Maybe I ditched baseball it's because life is so much busier. I didn't have this blog to constantly be fed until a few years ago, and there was no weekly Monday night TV show to start thinking about on Sunday afternoons, and blah blah blah. It's great to have a good job, period, the end, no idiotic complaints. But life is busier, the days seem shorter, and the months go faster, so I don't spend three hours watching a baseball game on TV, let alone three minutes poring over box scores.
But there's still nothing quite like great late-September pennant-race drama, and when Wednesday was the last day of the baseball season and four games were being played simultaneously that would determine playoff spots, I was drawn back in as if I'd never left.
After getting home from work, I went for a two-mile walk at 6 p.m., with my trusty XM satellite radio portable unit. I listened to the top of the first inning of the Yankees-Tampa Bay game, and it seemed to take all of that two miles. A fellow named Price, the Tampa starting pitcher, threw 30 or so pitches. The Yankees scored a run because a grounder went through the legs of Tampa's first baseman. The Tampa announcers sound utterly discouraged, saying this wasn't a team with the offense to make up for defensive mistakes.

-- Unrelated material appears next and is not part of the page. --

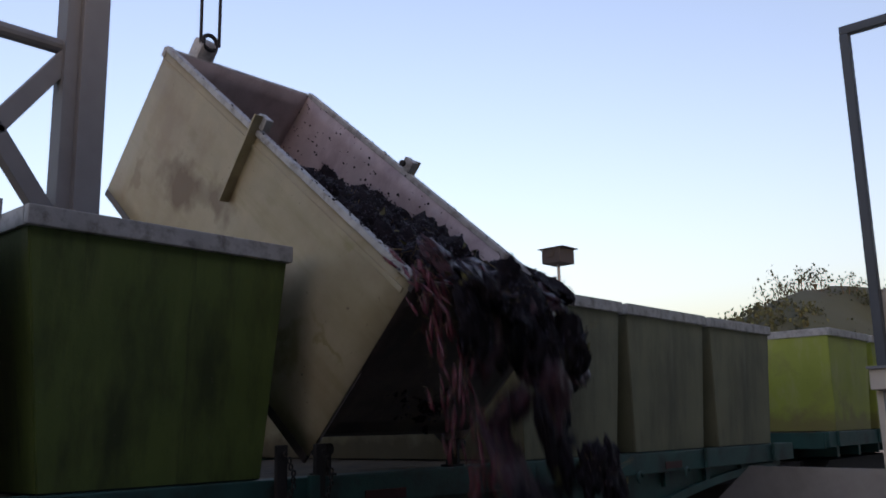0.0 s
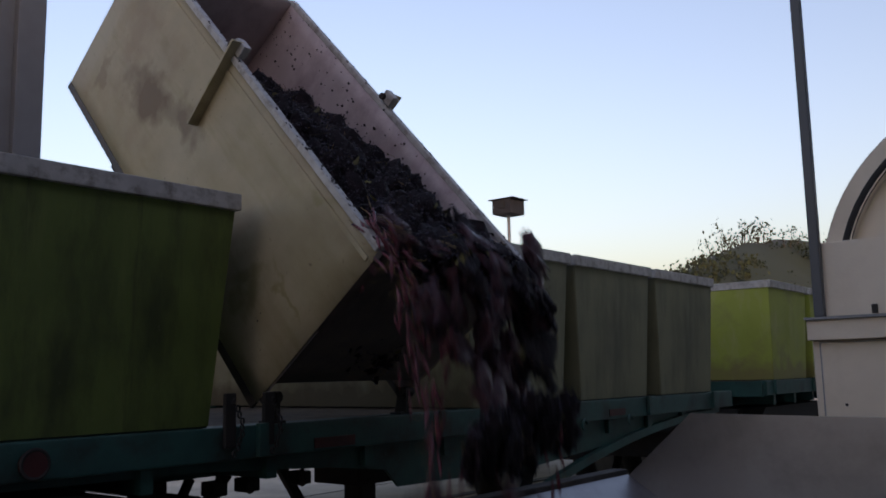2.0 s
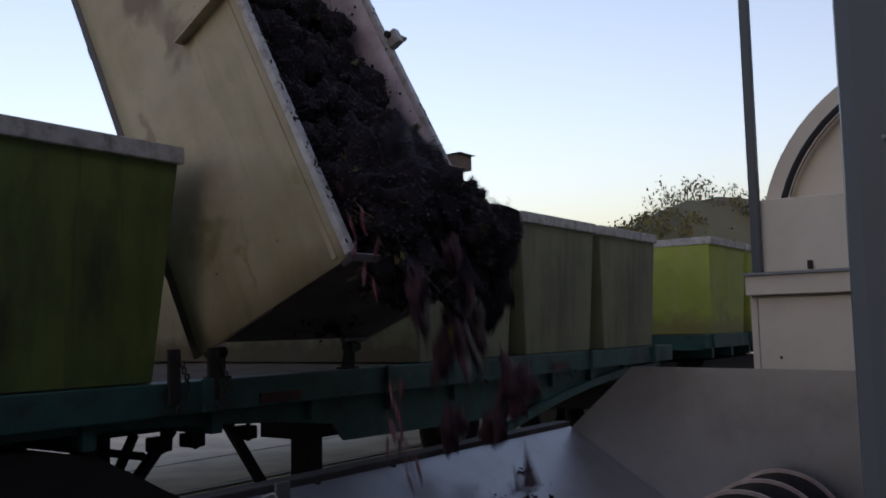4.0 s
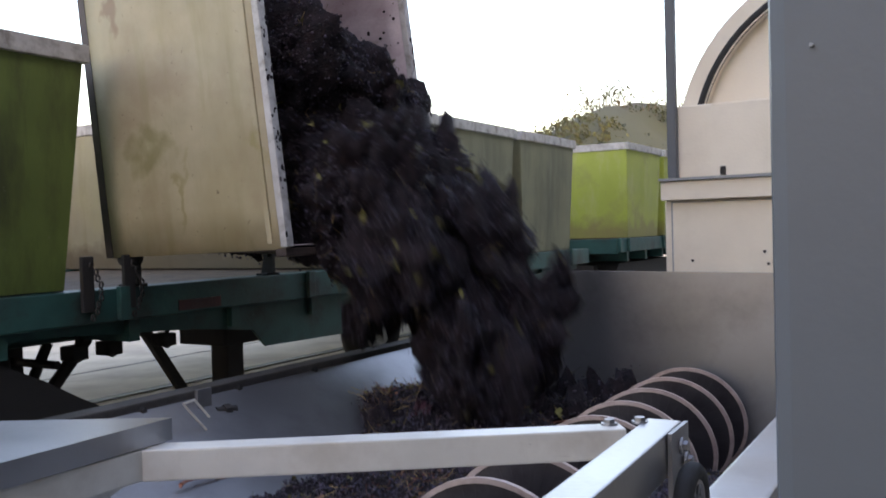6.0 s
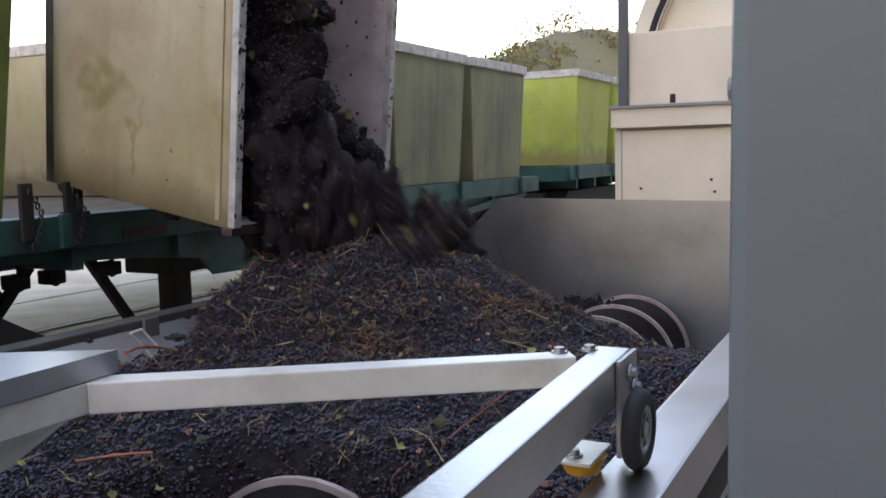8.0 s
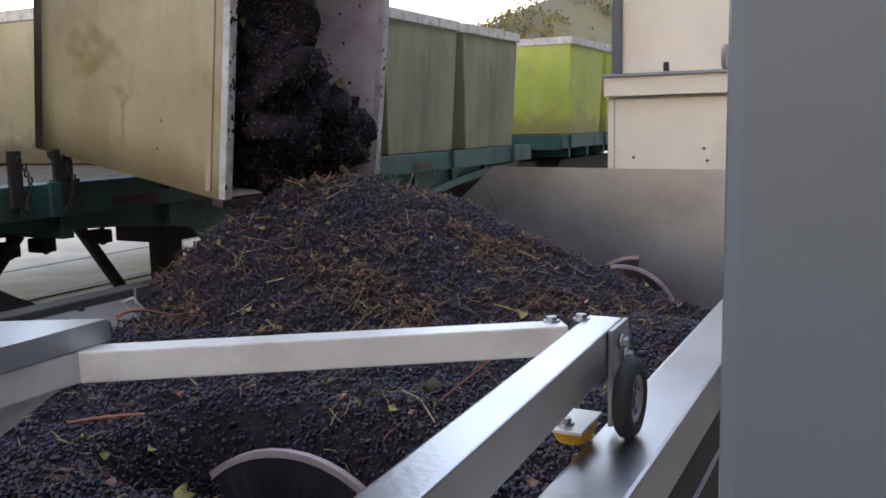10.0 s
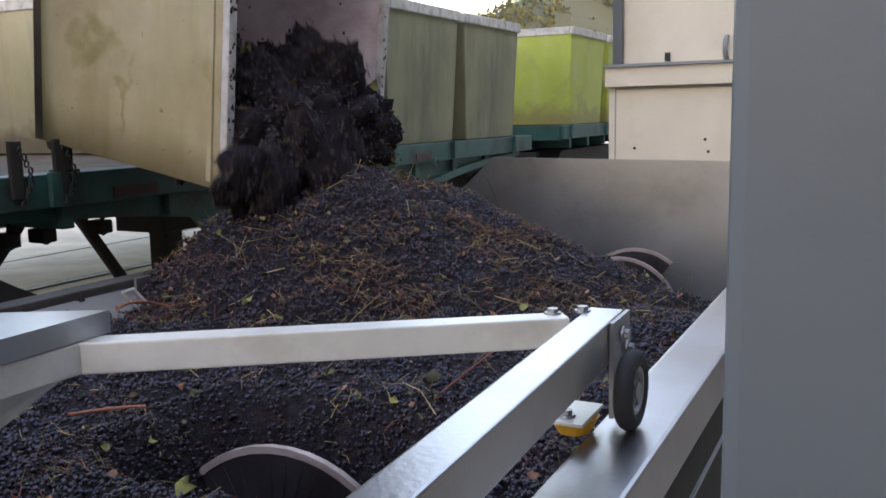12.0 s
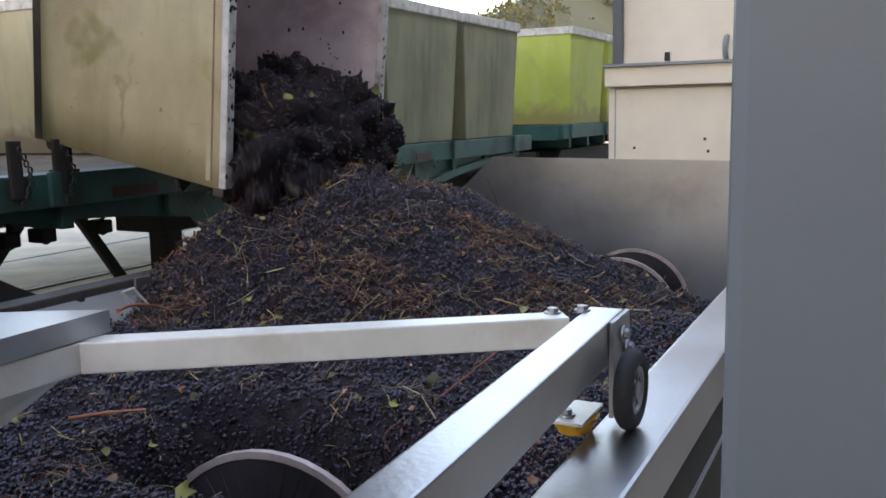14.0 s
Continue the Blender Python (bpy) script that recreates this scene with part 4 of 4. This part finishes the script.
def build_load():
    """Chunks of the load slide down to the lip and drop into the hopper, row by row; the rest slumps late."""
    made = []
    rnd = random.Random(77)
    steps = [t for t, _ in TIP]
    kinds = [lump(0.205, 2600, 130 + i, (0.95, 1.2, 1.05), "grape_load", twig=60, rough=0.52, loose=0.05) for i in range(4)]
    used = set()
    for iy in range(5):
        for ix in range(4):
            for iz in range(2):
                src = kinds[(iy * 5 + ix * 3 + iz) % 4]
                ob = src if src not in used else copy_thing(src, Matrix())
                used.add(src)
                tagged(ob, "chunk of packed dark wine grapes sliding from the bin", "grapes", "load of the tipped bin")
                c = Vector((0.30 + 0.175 * ix, 0.27 + 0.40 * iy, 0.0))
                c.z = load_top(c.y) - 0.20 if iz else 0.30
                go = 3.9 + 0.60 * iy + (0.0 if iz else 0.32) + 0.10 * (3 - ix) + rnd.uniform(-0.05, 0.12)
                lip = Vector((c.x + rnd.uniform(-0.02, 0.06), 0.08 + rnd.uniform(0, 0.14), TOP + 0.05))
                e0 = Euler((rnd.uniform(-0.5, 0.5), rnd.uniform(-0.4, 0.4), rnd.choice((0, math.pi)) + rnd.uniform(-0.4, 0.4))).to_matrix().to_4x4()

                def at(t, c=c, go=go, lip=lip, e0=e0, iz=iz, ix=ix):
                    p = c.copy()
                    p.y += (0.32 - c.y) * 0.75 * ease(t, min(3.0, go - 1.3), go - 0.3) if c.y > 0.32 else 0
                    p.z += ((1.02, 1.03, 1.05, 1.06)[ix] - load_top(c.y)) * ease(t, 3.0, 4.9) * (1 if iz else 0.6)
                    k = max(0.0, min(1.0, (t - go + 0.6) / 0.6))
                    return tip_pose(t) @ Matrix.Translation(p + (lip - p) * (0.35 * k + 0.65 * k * k)) @ e0

                ts = sorted({t for t in steps if t < go - 0.6} | {go - 0.6 + 0.12 * k for k in range(6)})
                rows = [(t, at(t)) for t in ts]
                m0 = rows[-1][1]
                p0, q0 = m0.translation.copy(), m0.to_quaternion().to_matrix().to_4x4()
                goal = Vector((min(3.85, p0.x + 0.08), rnd.uniform(1.55, 1.98), 0.30 + rnd.uniform(0, 0.1)))
                push = rnd.uniform(-0.8, -0.3)
                T = (push + math.sqrt(push ** 2 + 2 * G * (p0.z - goal.z))) / G
                turn = rnd.uniform(15, 60)
                for k in range(1, 8):
                    d = T * k / 7
                    p = Vector((p0.x + (goal.x - p0.x) * k / 7, p0.y + (goal.y - p0.y) * k / 7, p0.z + push * d - G * d * d / 2))
                    rows.append((go + d, Matrix.Translation(p) @ Matrix.Rotation(radians(turn * k / 7), 4, "X") @ q0))
                rows.append((14.0, rows[-1][1]))
                made.append((ob, rows))

    # the mass that sticks to the near end and slumps after eleven seconds: where it sticks, where it ends
    stuck = (((0.28, 0.06, 0.84), (0.29, 0.26, 0.86)), ((0.30, 0.36, 0.86), (0.52, 0.25, 0.84)), ((0.30, 0.66, 0.84), (0.72, 0.26, 0.82)),
             ((0.30, 0.96, 0.80), (0.84, 0.10, 0.84)), ((0.60, 0.00, 0.72), (0.62, 0.02, 0.94)), ((0.84, -0.02, 0.78), (0.84, -0.02, 0.96)),
             ((0.50, 0.26, 0.70), (0.60, 0.22, 0.56)), ((0.30, 1.28, 0.74), (0.32, 0.20, 0.56)), ((0.30, 0.04, 0.60), (0.30, 0.02, 0.96)), ((0.46, 0.52, 0.72), (0.46, 0.02, 0.98)),
             ((0.74, -0.02, 0.86), (0.74, -0.04, 1.00)), ((0.42, 0.84, 0.66), (0.84, 0.20, 0.58)), ((0.34, 0.20, 0.66), (0.36, 0.30, 0.72)), ((0.32, 1.60, 0.60), (0.44, 0.08, 0.80)),
             ((0.30, 0.22, 0.88), (0.40, 0.30, 0.88)), ((0.30, 0.51, 0.88), (0.62, 0.32, 0.86)), ((0.30, 0.81, 0.86), (0.80, 0.28, 0.80)), ((0.30, 1.12, 0.80), (0.66, 0.12, 0.92)), ((0.48, 0.68, 0.60), (0.30, 0.14, 0.92)), ((0.46, 0.12, 0.84), (0.54, 0.12, 0.94)))
    for n, (p, q) in enumerate(stuck):
        ob = copy_thing(kinds[n % 4], Matrix())
        tagged(ob, "clinging chunk of dark grapes remaining in the bin", "grapes", "load of the tipped bin")
        e0 = Euler((rnd.uniform(-1, 1), rnd.uniform(-1, 1), rnd.uniform(0, 6))).to_matrix().to_4x4()
        p, q = Vector((max(p[0], 0.31), max(p[1], 0.15), p[2])), Vector((max(q[0], 0.30), max(0.11, q[1] - 0.11 * (q[1] > 0.15) - 0.10 * (q[0] < 0.5)), q[2]))
        s = Vector((max(p.x, 0.36), min(2.2, max(p.y, 0.3) + 1.6), 0.2))
        lag = 0.35 * n / 14

        def where(t, p=p, q=q, s=s, lag=lag):
            a = ease(t, 3.4 + lag, 7.7)
            k = ease(t, 10.9 + lag, 11.8 + lag)
            return s + (p - s) * a + (q - p) * k + Vector((0, -0.02, 0.01)) * ease(t, 12, 14)

        ts = (0, 2.5, 3.4, 4.2, 5.0, 5.5, 6.0, 6.5, 7.0, 7.5, 8.2, 10.9, 11.1, 11.3, 11.5, 11.7, 11.9, 12.2, 13, 14)
        made.append((ob, [(t, tip_pose(t) @ Matrix.Translation(where(t)) @ e0) for t in ts]))
    return made


tip_bin = build_tipping_bin()
cable = build_cable()
for x in (TIP_X + 0.1, TIP_X + TIP_L - 0.1):
    build_hinge_stand(x)
bed, mound = build_heap()
canes = (build_cane(((1.252, 1.524, 0.895), (1.315, 1.477, 0.895), (1.365, 1.416, 0.895)), 0.0042), build_cane(((1.865, 2.020, 0.958), (1.948, 2.020, 0.962), (2.075, 2.020, 0.922)), 0.0055))
load = build_load()
stream = build_stream()


def motions():
    walk(auger, [(t, pose(0, 1.15, 0.54, 20.0 * t)) for t in (0, 2, 4, 6, 8, 10, 12, 14)])
    walk(tip_bin, [(t, tip_pose(t)) for t, _ in TIP])
    walk(cable, [(t, Matrix.Translation(tip_pose(t) @ Vector((0.265, 2.62, TOP + 0.10)))) for t, _ in TIP])
    levels = ((0, -0.60), (4.0, -0.58), (5.0, -0.42), (5.5, -0.32), (6.0, -0.20), (6.5, -0.09), (7.0, -0.05), (8.0, -0.015), (10.5, 0), (14, -0.012))
    for ob in (bed, *canes):
        walk(ob, [(t, Matrix.Translation((0, 0, z))) for t, z in levels])
    walk(mound, [(t, Matrix.Translation((0, 0, z))) for t, z in ((0, -0.85), (4.5, -0.80), (6.0, -0.45), (6.5, -0.33), (7.0, -0.27), (7.5, -0.18), (8.0, -0.11), (9.0, -0.03), (10.5, 0), (14, 0))])
    for ob, rows in load + stream:
        walk(ob, rows)


motions()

I got back home, had dinner, watched the always-funny "Modern Family" with my wife, then adjourned to my little room with a TV and laptop to see how the games were going. The Yankees led 6-0 on the way to 7-0. The Cardinals had a big lead at Houston and would wait to see if Atlanta won or lost against Philadelphia. I sort of paid attention, but also noodled around the Internet to see if any football news was out there.
You know the rest. The two AL games and the Phillies-Braves game had gripping tension and unforgettable moments. Two of the three games went extra innings. The Phillies, not needing to win, played to do so anyhow, capping the Braves' Choke of 2011. The Red Sox were a strike away from winning at Baltimore, the Rays were a strike away from losing. Neither happened. A banjo hitter named Dan Johnson hit a game-tying homer for Tampa Bay with two out and two strikes in the last of the ninth inning.
With two out and nobody on in bottom of the ninth and Boston leading 3-2, Baltimore players named Davis and Reibold and Andino got hits off Boston closer Jonathan Papelbon, and the Red Sox lost for the first time in 78 games this season when they took a lead into the ninth inning. The Orioles celebrated as if they'd made it into the playoffs, which they missed out on by 22 games. The Rays, who went from 7-0 down to a 7-7 tie, got a line drive homer from Evan Longoria to beat the Yankees in the 12th inning to enter the playoffs. It seemed to take about 1.5 seconds to go from Longoria's bat to home run territory. Just like that, it was if the Red Sox' two world championships of 2004 and 2007 never happened and the franchise was again cursed.
The Red Sox and Rays finishes were within three minutes of each other. It was incredible theater, preposterous in its unlikelihood, ending with childlike glee and soul-crushing disappointment. Shock was apparent with both the winning Rays and losing Red Sox and Braves. People quickly called it the best night of baseball ever. Maybe it was.
OK, it's not Reibold, it's Reimold. Nolan Reimold. But I got Andino's name right. It's a start.